→ Your goal:
Below is a listing. Quote from it, exactly, the lines from the one containing "# ---- helpers" down to the one containing "pose from metres", both ends included, and nothing else.

━━━━━━━━━━━━━━━━━━━━

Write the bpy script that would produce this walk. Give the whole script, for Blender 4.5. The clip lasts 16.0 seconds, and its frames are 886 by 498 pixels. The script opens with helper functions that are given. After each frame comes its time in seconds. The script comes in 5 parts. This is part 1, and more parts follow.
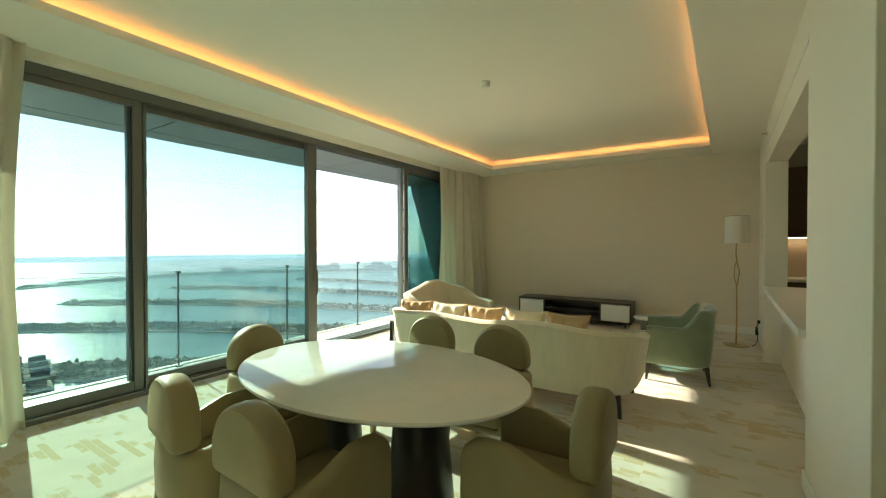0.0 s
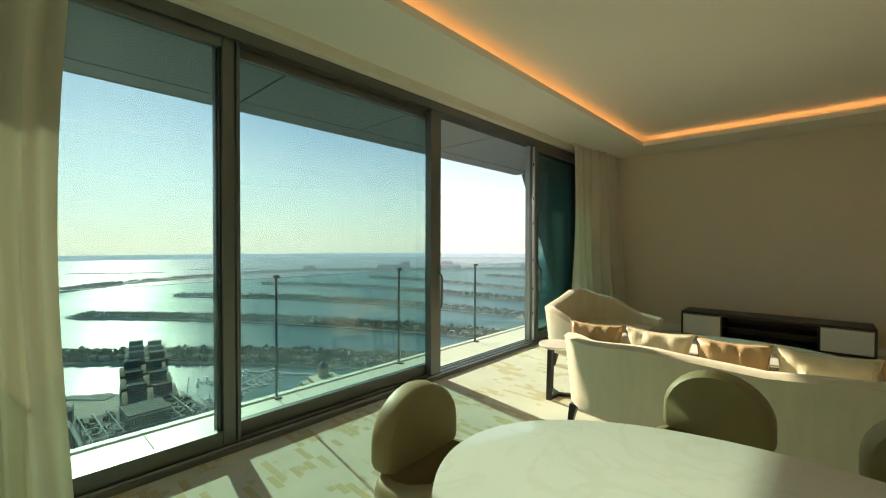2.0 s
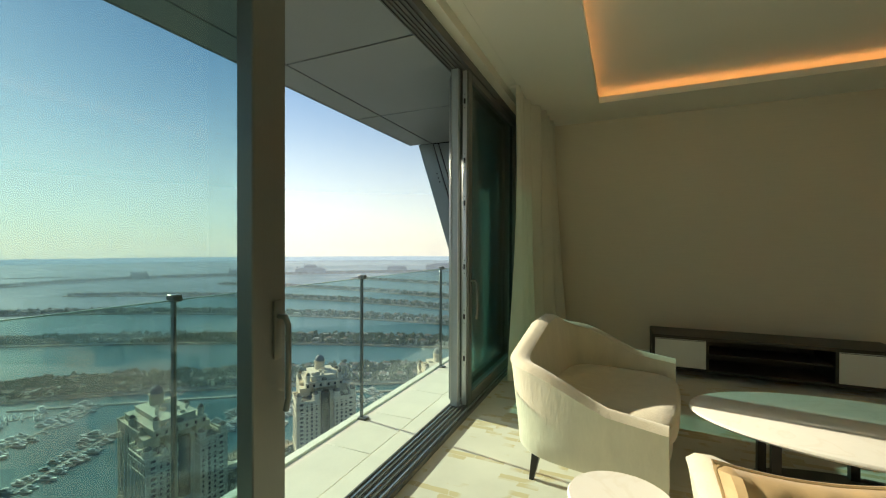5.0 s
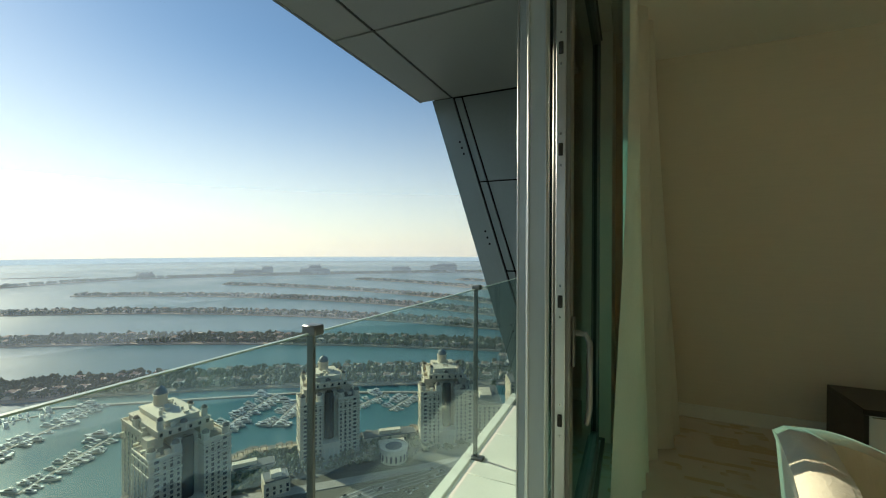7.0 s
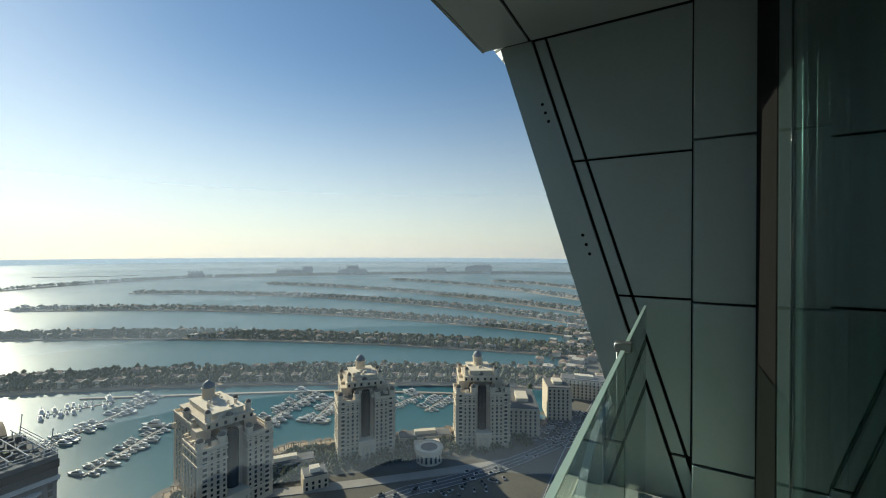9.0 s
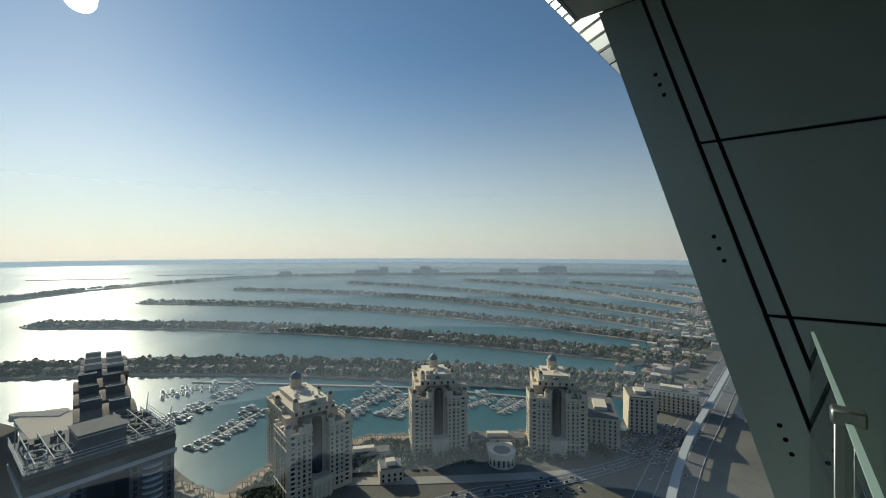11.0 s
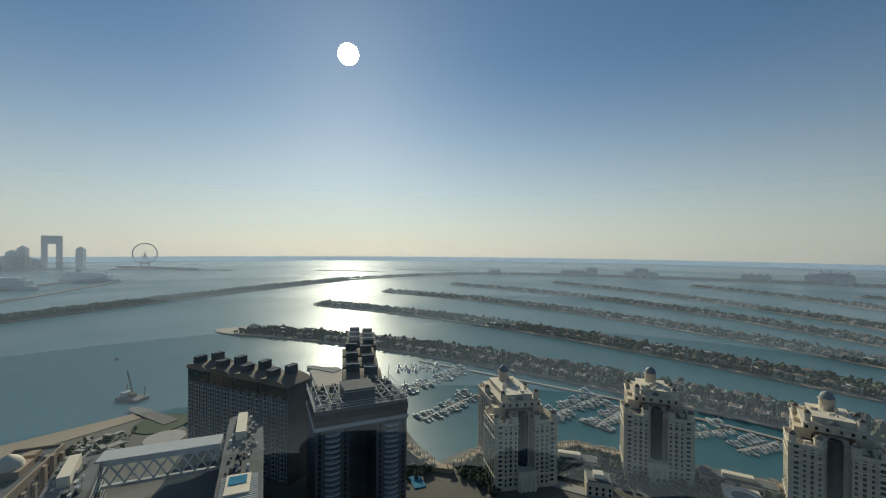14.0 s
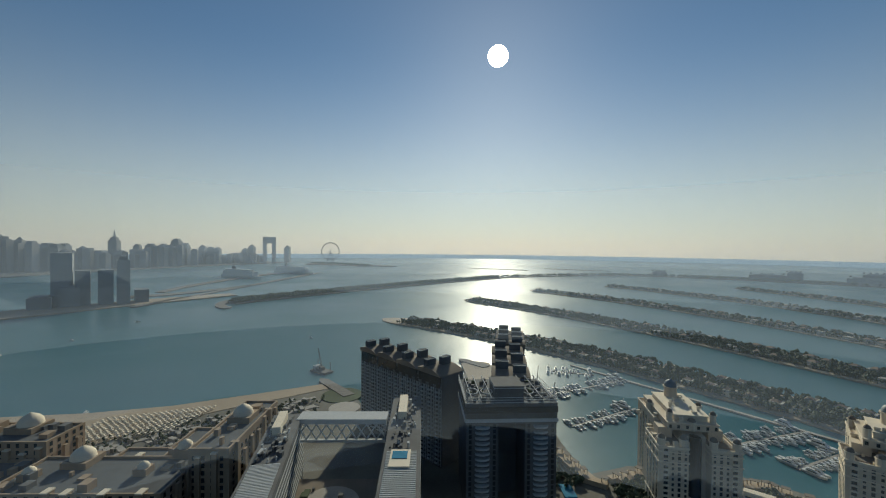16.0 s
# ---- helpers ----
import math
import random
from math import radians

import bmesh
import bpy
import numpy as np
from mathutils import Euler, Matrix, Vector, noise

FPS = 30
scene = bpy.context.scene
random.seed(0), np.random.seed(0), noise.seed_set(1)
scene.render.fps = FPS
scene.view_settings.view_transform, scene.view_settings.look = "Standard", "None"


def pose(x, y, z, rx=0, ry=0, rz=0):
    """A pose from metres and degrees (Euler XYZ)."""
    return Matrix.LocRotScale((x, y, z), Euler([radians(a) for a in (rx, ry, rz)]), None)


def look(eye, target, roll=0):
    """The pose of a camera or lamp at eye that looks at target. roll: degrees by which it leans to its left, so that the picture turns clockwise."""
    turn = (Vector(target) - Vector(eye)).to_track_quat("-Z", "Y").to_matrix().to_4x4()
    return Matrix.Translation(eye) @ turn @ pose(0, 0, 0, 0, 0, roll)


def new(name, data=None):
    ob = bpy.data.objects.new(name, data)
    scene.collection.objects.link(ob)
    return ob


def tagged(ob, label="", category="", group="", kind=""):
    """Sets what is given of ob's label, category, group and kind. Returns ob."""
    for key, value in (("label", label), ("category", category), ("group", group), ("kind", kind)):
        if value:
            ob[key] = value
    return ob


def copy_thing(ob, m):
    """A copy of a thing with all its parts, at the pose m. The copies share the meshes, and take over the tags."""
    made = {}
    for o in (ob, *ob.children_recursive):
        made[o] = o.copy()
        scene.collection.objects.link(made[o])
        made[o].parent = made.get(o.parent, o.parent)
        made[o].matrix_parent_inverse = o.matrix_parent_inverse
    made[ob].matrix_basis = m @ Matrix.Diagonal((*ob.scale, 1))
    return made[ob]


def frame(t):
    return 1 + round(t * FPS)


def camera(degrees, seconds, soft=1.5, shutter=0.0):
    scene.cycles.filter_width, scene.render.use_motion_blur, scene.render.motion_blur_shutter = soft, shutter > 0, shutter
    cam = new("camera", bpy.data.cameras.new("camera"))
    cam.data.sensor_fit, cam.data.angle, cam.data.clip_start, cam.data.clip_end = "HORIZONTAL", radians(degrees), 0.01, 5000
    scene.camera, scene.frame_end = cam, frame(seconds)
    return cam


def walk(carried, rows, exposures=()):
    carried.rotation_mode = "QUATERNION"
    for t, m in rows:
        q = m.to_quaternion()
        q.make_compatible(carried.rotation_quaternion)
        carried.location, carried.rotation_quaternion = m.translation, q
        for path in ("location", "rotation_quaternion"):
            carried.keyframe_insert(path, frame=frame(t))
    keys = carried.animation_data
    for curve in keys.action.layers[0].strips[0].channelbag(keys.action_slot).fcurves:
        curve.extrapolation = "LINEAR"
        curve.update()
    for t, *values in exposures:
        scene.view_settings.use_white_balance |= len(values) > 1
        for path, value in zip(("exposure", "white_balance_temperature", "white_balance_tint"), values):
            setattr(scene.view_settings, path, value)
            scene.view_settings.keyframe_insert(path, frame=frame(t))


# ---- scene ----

cam = camera(94.9, 16.0, soft=1.1)
PATH = [
    (0, (4.645, -1.356, 1.475), (3.558, 0.323, 1.452), 0.0),
    (0.5, (4.251, -1.145, 1.436), (2.954, 0.378, 1.423), -0.0),
    (1, (3.844, -0.991, 1.415), (2.456, 0.449, 1.406), -0.1),
    (1.5, (3.452, -0.842, 1.472), (2.05, 0.584, 1.441), -0.1),
    (2, (3.016, -0.721, 1.450), (1.663, 0.751, 1.425), 0.1),
    (2.5, (2.574, -0.575, 1.441), (1.33, 0.991, 1.415), -0.1),
    (3, (2.224, -0.311, 1.446), (1.109, 1.349, 1.408), 0.1),
    (3.5, (1.899, -0.008, 1.404), (0.936, 1.745, 1.386), -0.2),
    (4, (1.648, 0.406, 1.376), (0.803, 2.218, 1.362), -0.1),
    (6.5, (0.495, 2.638, 1.4), (-0.308, 4.469, 1.391), 0.2),
    (7, (0.21, 3.033, 1.405), (-0.621, 4.852, 1.398), 0.2),
    (7.5, (-0.069, 3.414, 1.416), (-0.924, 5.223, 1.408), 0.5),
    (8, (-0.291, 3.704, 1.428), (-1.179, 5.496, 1.42), 0.3),
    (8.5, (-0.499, 3.979, 1.465), (-1.417, 5.756, 1.461), 0.3),
    (9.5, (-0.655, 4.165, 1.478), (-1.724, 5.855, 1.476), 0.25),
    (9.8, (-0.765, 4.28, 1.484), (-1.878, 5.942, 1.483), 0.25),
    (11, (-0.825, 4.359, 1.501), (-2.099, 5.9, 1.501), 0.1),
    (11.5, (-0.855, 4.291, 1.496), (-2.232, 5.742, 1.496), 0.2),
    (12, (-0.869, 4.214, 1.489), (-2.351, 5.558, 1.488), 0.3),
    (12.5, (-0.87, 4.13, 1.495), (-2.456, 5.348, 1.493), 0.3),
    (13, (-0.87, 4.12, 1.497), (-2.557, 5.194, 1.493), 0.3),
    (13.5, (-0.87, 4.11, 1.499), (-2.647, 5.028, 1.493), 0.3),
    (14, (-0.87, 4.1, 1.501), (-2.725, 4.848, 1.494), 0.5),
    (14.5, (-0.87, 4.09, 1.503), (-2.787, 4.66, 1.493), 0.5),
    (15, (-0.87, 4.08, 1.505), (-2.831, 4.469, 1.493), 0.6),
    (15.5, (-0.87, 4.07, 1.507), (-2.858, 4.28, 1.492), 0.5),
    (16, (-0.87, 4.06, 1.509), (-2.870, 4.102, 1.49), 0.5),
]
EXPOSURE = [(0.0, 1.70, 6350, 4), (0.5, 1.46, 6400, 4), (1.0, 1.20, 6600, 5), (2.5, 0.94, 6650, 4), (4.2, 0.88, 6500, 3), (6.3, 0.55, 6200, 1), (7.5, 0.48, 6050, 0), (8.7, 0.34, 5900, 0), (11.0, -0.05, 5850, 0), (13.5, -0.33, 5850, 0), (16.0, -0.42, 5850, 0)]
walk(cam, [(t, look(e, g, r)) for t, e, g, r in PATH], EXPOSURE)
scene.cycles.transparent_max_bounces = 20
scene.cycles.max_bounces, scene.cycles.diffuse_bounces = 16, 10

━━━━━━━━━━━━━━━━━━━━

→ Written response:
# ---- helpers ----
import math
import random
from math import radians

import bmesh
import bpy
import numpy as np
from mathutils import Euler, Matrix, Vector, noise

FPS = 30
scene = bpy.context.scene
random.seed(0), np.random.seed(0), noise.seed_set(1)
scene.render.fps = FPS
scene.view_settings.view_transform, scene.view_settings.look = "Standard", "None"


def pose(x, y, z, rx=0, ry=0, rz=0):
    """A pose from metres and degrees (Euler XYZ)."""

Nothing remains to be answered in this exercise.